There are many ways to control your fear of the dentist, but not all techniques work for everyone. For many people, their dental fear is a deeply personal experience with varying levels of trauma and anxiety. Dental fear, or odontophobia, usually begins in childhood. It could stem from a negative experience in the dental office, which usually involves some level of physical pain.
People are so terrified that a good number would rather hold a tarantula than to visit a dentist. If the fear of dentists trumps the fear of spiders, it must be a serious issue indeed.
Why Not Just Go With Sedation?
We all hear about how people with dental fear should choose to go for sedation. While sedation is a sure way to calm a patient, it does not address the problem head on. Sedation also requires an extra fee, which only increases the expenses of the affected patient.

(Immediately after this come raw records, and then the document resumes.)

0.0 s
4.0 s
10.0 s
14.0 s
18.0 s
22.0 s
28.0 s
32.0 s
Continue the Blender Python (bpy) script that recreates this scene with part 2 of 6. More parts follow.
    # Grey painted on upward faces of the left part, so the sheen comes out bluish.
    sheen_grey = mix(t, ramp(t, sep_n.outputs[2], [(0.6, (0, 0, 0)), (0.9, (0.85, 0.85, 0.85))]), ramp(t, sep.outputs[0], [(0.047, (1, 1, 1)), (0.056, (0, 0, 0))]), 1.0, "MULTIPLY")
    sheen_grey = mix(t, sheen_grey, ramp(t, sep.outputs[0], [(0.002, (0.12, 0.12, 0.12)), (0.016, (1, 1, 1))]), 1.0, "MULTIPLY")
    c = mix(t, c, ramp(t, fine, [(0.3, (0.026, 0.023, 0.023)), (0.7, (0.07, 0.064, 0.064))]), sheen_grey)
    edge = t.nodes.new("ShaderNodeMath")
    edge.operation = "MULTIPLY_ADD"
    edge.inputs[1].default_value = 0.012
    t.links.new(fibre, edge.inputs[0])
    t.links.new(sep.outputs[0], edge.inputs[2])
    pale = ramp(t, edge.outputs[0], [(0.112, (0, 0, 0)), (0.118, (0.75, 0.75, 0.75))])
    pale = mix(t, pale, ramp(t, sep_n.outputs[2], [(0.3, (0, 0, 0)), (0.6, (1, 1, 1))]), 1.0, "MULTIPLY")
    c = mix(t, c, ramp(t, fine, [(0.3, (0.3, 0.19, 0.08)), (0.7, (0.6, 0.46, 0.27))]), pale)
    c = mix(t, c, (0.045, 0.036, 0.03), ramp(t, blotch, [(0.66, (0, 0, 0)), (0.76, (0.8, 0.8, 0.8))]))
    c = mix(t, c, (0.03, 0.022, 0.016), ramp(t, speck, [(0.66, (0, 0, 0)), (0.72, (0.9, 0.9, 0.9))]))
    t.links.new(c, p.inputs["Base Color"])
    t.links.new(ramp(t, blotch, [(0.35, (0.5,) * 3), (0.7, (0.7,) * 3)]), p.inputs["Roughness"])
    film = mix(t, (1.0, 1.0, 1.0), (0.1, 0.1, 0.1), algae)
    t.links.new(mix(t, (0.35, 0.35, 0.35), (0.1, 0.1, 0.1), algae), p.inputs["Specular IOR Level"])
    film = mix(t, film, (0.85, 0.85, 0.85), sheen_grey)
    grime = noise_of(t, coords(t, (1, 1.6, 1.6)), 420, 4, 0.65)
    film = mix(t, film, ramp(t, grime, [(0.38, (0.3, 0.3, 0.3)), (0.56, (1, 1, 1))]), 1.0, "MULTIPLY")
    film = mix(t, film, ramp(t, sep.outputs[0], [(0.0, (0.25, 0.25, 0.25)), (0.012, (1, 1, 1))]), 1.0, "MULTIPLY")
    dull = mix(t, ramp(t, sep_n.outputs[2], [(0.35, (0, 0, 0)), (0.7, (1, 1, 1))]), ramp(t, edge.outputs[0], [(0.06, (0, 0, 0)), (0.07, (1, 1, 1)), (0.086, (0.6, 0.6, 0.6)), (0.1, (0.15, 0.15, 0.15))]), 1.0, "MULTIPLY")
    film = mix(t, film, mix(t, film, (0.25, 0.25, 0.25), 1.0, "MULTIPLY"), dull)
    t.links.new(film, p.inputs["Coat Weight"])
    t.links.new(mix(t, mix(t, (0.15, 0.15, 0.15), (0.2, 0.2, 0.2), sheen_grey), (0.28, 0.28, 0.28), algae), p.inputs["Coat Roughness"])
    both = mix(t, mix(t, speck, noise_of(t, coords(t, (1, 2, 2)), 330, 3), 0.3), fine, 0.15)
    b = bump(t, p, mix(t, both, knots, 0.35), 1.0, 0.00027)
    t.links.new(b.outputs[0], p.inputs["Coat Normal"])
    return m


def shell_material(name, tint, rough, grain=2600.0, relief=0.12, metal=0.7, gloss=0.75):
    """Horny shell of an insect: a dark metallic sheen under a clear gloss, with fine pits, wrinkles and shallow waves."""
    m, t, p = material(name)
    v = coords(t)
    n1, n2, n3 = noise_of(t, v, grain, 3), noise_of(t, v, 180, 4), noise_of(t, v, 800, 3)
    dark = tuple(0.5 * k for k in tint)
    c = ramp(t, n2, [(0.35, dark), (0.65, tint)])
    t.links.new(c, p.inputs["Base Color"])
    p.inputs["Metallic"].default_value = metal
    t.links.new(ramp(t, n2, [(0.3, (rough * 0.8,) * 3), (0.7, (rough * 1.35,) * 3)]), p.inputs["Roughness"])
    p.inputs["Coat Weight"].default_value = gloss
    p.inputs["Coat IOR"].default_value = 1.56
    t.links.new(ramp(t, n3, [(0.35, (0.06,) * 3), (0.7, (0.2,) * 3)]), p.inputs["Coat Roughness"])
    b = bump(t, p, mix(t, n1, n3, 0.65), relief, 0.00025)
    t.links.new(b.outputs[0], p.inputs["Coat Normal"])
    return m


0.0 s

Some people do not even have the courage to enter a dental practice and will put off treatment until it escalates into something worse. Since sedation requires the precise dispensation of sedative drugs, the patient must at least be there in person. How can the dentist sedate them if they have never even set foot in a dental practice?
How do Real People Cope With their Dental Fears?
Harvard Medical School asked their readers how they cope with their dental fears. Many of the answers focus on distracting the patient:
- Listen to upbeat, positive music or an audio book to balance out feelings of dread.
- Arrive on time; waiting at the practice only fuels anxiety.
- If the dentist has a television available, watch some shows to keep you distracted.
- Long, deep breaths calm you and prepare you for your treatment.
While these tips will not work for everyone, they do work for the ones who suggested them. Try different coping techniques to see what works for you. Assuaging your dental fears is crucial if you want to maintain your oral health.